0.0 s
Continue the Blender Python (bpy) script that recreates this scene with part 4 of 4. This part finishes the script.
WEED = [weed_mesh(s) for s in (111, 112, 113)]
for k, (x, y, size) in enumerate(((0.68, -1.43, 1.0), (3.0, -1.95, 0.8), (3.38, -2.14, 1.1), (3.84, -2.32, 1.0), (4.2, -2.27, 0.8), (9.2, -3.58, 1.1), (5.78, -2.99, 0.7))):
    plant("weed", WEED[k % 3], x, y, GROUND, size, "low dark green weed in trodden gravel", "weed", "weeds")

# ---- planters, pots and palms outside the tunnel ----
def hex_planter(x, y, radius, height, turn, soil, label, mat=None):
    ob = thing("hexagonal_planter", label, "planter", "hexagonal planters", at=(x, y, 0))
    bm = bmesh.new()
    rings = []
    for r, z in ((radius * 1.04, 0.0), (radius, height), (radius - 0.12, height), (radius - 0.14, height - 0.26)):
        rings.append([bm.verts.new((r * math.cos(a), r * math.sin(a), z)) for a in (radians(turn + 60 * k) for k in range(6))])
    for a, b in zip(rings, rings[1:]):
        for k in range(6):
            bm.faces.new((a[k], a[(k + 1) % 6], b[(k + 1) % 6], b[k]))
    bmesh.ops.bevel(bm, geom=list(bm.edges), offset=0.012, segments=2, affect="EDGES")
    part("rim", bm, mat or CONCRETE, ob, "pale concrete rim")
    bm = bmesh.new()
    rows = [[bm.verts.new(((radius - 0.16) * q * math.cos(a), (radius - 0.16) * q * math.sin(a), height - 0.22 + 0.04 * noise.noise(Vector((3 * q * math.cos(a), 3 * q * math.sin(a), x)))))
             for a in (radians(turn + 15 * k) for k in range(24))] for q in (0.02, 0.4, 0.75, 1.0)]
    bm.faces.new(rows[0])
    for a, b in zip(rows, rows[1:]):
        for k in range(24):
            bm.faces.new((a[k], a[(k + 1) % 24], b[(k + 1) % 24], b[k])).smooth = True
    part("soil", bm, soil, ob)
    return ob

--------

To do
All of the material must be reproduced exactly.

Solution below
0.0 s
Continue the Blender Python (bpy) script that recreates this scene with part 4 of 4. This part finishes the script.
WEED = [weed_mesh(s) for s in (111, 112, 113)]
for k, (x, y, size) in enumerate(((0.68, -1.43, 1.0), (3.0, -1.95, 0.8), (3.38, -2.14, 1.1), (3.84, -2.32, 1.0), (4.2, -2.27, 0.8), (9.2, -3.58, 1.1), (5.78, -2.99, 0.7))):
    plant("weed", WEED[k % 3], x, y, GROUND, size, "low dark green weed in trodden gravel", "weed", "weeds")

# ---- planters, pots and palms outside the tunnel ----
def hex_planter(x, y, radius, height, turn, soil, label, mat=None):
    ob = thing("hexagonal_planter", label, "planter", "hexagonal planters", at=(x, y, 0))
    bm = bmesh.new()
    rings = []
    for r, z in ((radius * 1.04, 0.0), (radius, height), (radius - 0.12, height), (radius - 0.14, height - 0.26)):
        rings.append([bm.verts.new((r * math.cos(a), r * math.sin(a), z)) for a in (radians(turn + 60 * k) for k in range(6))])
    for a, b in zip(rings, rings[1:]):
        for k in range(6):
            bm.faces.new((a[k], a[(k + 1) % 6], b[(k + 1) % 6], b[k]))
    bmesh.ops.bevel(bm, geom=list(bm.edges), offset=0.012, segments=2, affect="EDGES")
    part("rim", bm, mat or CONCRETE, ob, "pale concrete rim")
    bm = bmesh.new()
    rows = [[bm.verts.new(((radius - 0.16) * q * math.cos(a), (radius - 0.16) * q * math.sin(a), height - 0.22 + 0.04 * noise.noise(Vector((3 * q * math.cos(a), 3 * q * math.sin(a), x)))))
             for a in (radians(turn + 15 * k) for k in range(24))] for q in (0.02, 0.4, 0.75, 1.0)]
    bm.faces.new(rows[0])
    for a, b in zip(rows, rows[1:]):
        for k in range(24):
            bm.faces.new((a[k], a[(k + 1) % 24], b[(k + 1) % 24], b[k])).smooth = True
    part("soil", bm, soil, ob)
    return ob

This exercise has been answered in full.